◆ WORK INSTRUCTIONS
Set down the data below without change, skipping the pictures it holds.

—————

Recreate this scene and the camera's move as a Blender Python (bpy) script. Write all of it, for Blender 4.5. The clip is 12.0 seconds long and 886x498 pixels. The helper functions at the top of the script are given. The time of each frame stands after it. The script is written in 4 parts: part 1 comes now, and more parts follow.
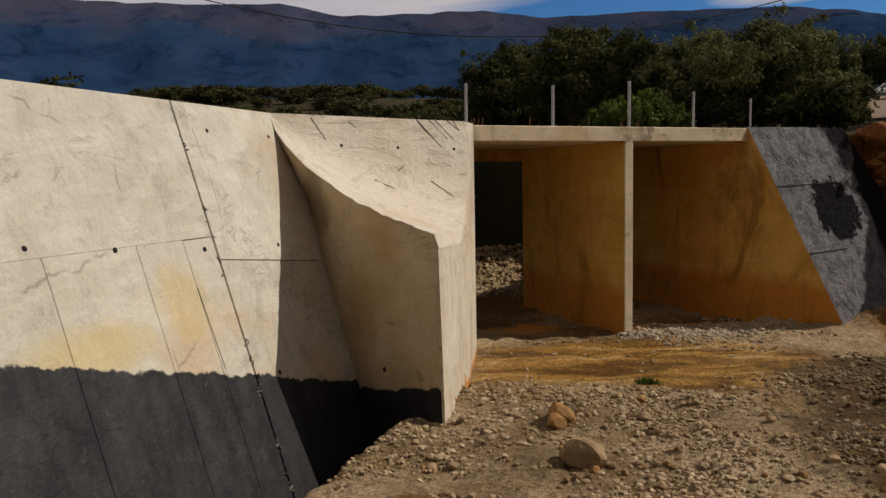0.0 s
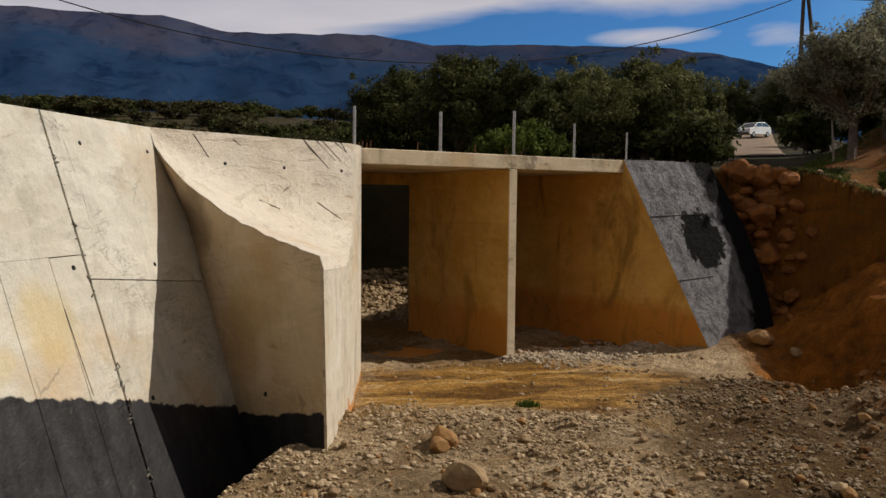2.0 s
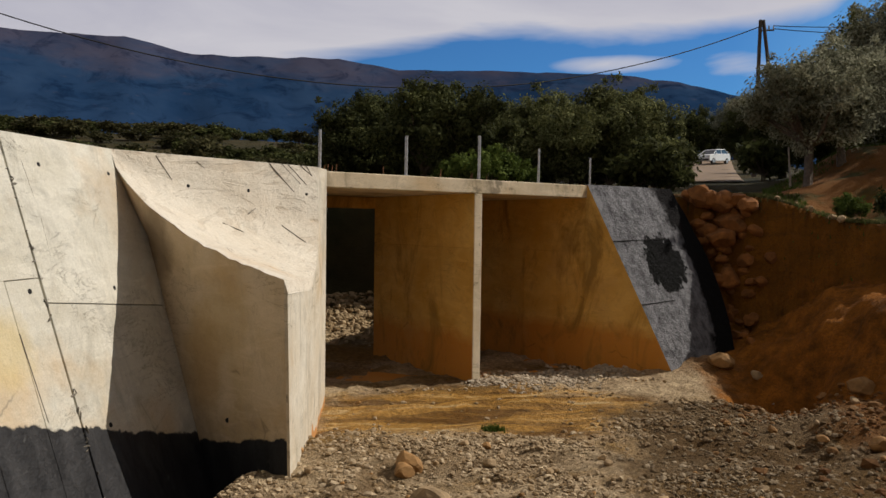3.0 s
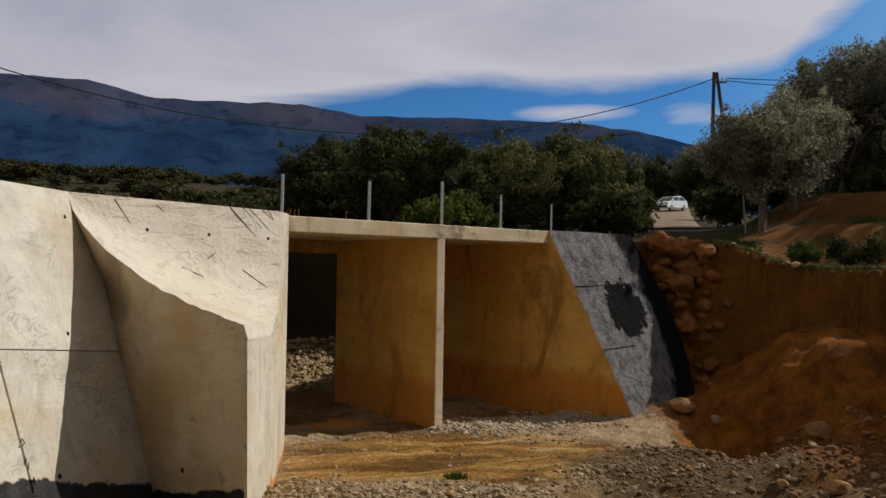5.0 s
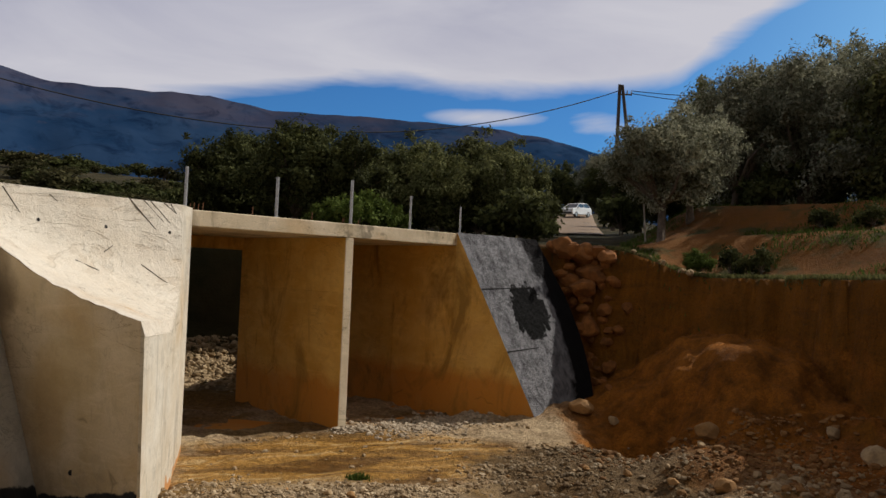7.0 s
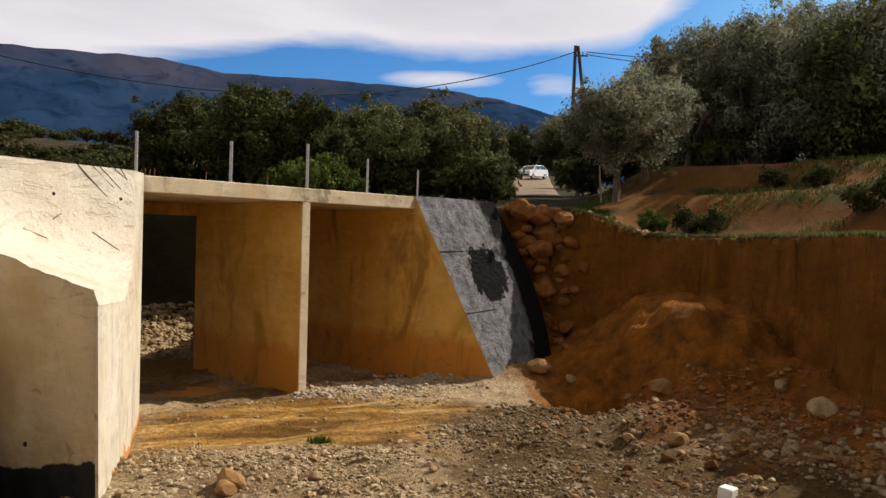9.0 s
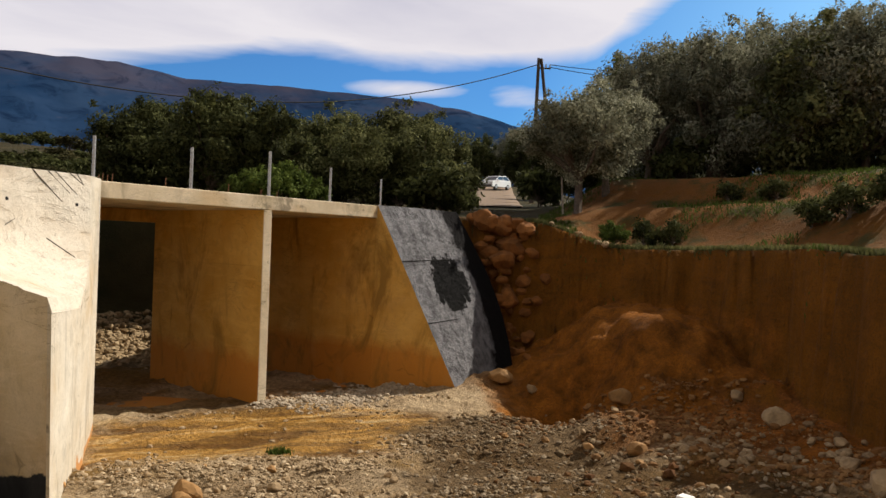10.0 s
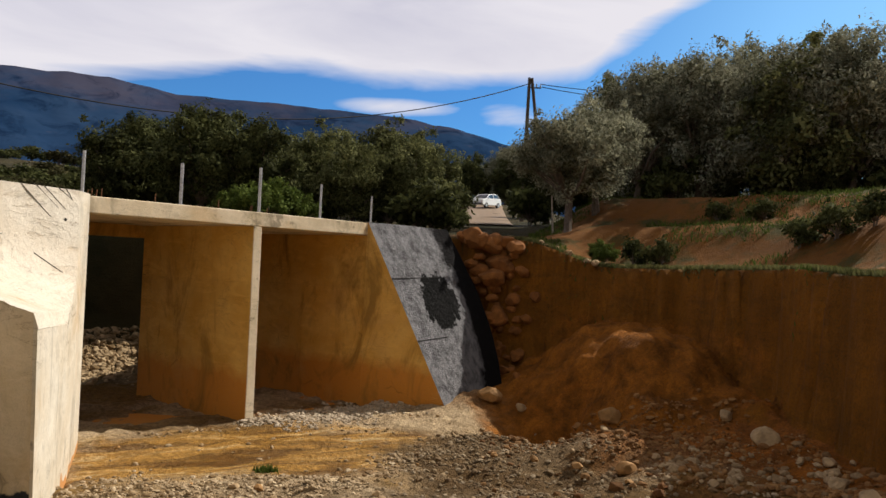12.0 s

—————

◆ THE RESPONSE
Recreate this scene and the camera's move as a Blender Python (bpy) script. Write all of it, for Blender 4.5. The clip is 12.0 seconds long and 886x498 pixels. The helper functions at the top of the script are given. The time of each frame stands after it. The script is written in 4 parts: part 1 comes now, and more parts follow.
0.0 s
2.0 s
3.0 s
5.0 s
7.0 s
9.0 s
10.0 s
12.0 s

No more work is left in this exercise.